In terms of exfoliators, you cannot go wrong with Dr. Dennis Gross’ Alpha Beta Daily Peel Pads. I’m yet to find an affordable exfoliator that has quite as much of an effect on my skin, so I’m always happy to invest in this product as it brings results.

Now, let’s talk masks: I really don’t believe that masks are an essential item in any skincare routine if you’re getting everything you need from your serums and exfoliators. In fact, I find single-use hydrating face masks to be quite gimmicky. You’d be better off investing in a good quality serum and applying it every day than using a sheet mask once a week to ‘plump’ your skin.
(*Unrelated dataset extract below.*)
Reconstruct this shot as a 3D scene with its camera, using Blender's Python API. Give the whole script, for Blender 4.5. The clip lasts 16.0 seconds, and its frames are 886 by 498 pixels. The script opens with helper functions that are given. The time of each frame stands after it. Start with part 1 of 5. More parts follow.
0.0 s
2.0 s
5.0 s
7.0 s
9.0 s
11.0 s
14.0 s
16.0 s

When it comes to mud masks, you don’t need to splurge to get results, either. Sukin has a range of mud masks that are effective for restoring your skin and clearing up surface blemishes. If you’re looking to splurge on some masks, I’d recommend the Antipodes Aura Manuka Honey Mask for glowing skin and the Origins Clear Improvement Mask to clean out congested pores.

Finally — let’s talk eye cream. Do we really need it? Funnily enough, I’m not currently using an eye cream. I don’t really experience dark circles at all, so I can usually get away with applying an additional layer of my Sukin moisturiser under my eye area, patting it into my orbital bone with my ring finger to seal in moisture. However, I do believe that eye creams can be effective if: you have exceptionally dry skin around your eyes, you experience dark circles, and/or, you are experiencing tired eyes from continuous screen use. Sometimes, I find my eyes get really itchy from being tired and dry, and then I’ll notice that the skin around my eyes is a little irritated too. This is when I’ll opt for a nourishing eye cream like the Kiehl’s Creamy Eye Treatment with Avocado. It’s an intensely nourishing, almost balm-like formula that soothes the sensitive skin around my eyes almost instantly. Otherwise, an additional layer of moisturiser around the eye area is usually enough to keep my skin hydrated and smooth.
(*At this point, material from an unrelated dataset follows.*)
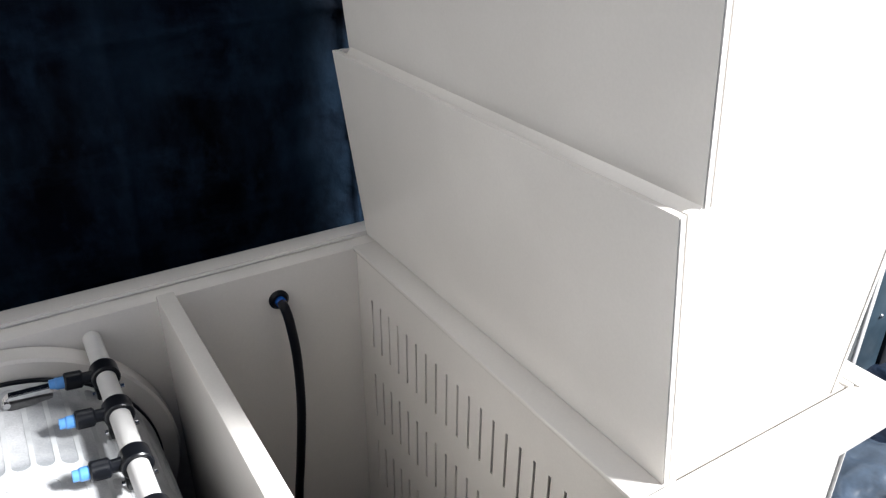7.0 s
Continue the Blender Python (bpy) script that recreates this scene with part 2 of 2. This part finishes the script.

Your best bet when it comes to saving vs. splurging in your skincare routine is to save on your staples. Think: cleanser, moisturiser and SPF. Hell, I’d even say you can save on your form of makeup removal if you’re a double cleanser. Micellar water is affordable and an excellent choice for sensitive skin as a first cleanse.

Splurge on your multi-function serums. Sunday Riley oils are ideal. Save on your single ingredient formulas, like hyaluronic acid and rosehip oil. Splurge on your exfoliant, because that’s what’s going to remove all of the dead layers of your skin and allow your pricy serums to actually work.

Where you stand on eye cream is totally up to you, but if you deal with dark circles and would like to treat them through your skincare, it might be a good idea to invest in a formula made specifically for this concern. Otherwise, an extra layer of face moisturiser can work wonders if you don’t experience any dryness or irritation in that area that would require a thicker, more specialised formula for the skin around your eyes.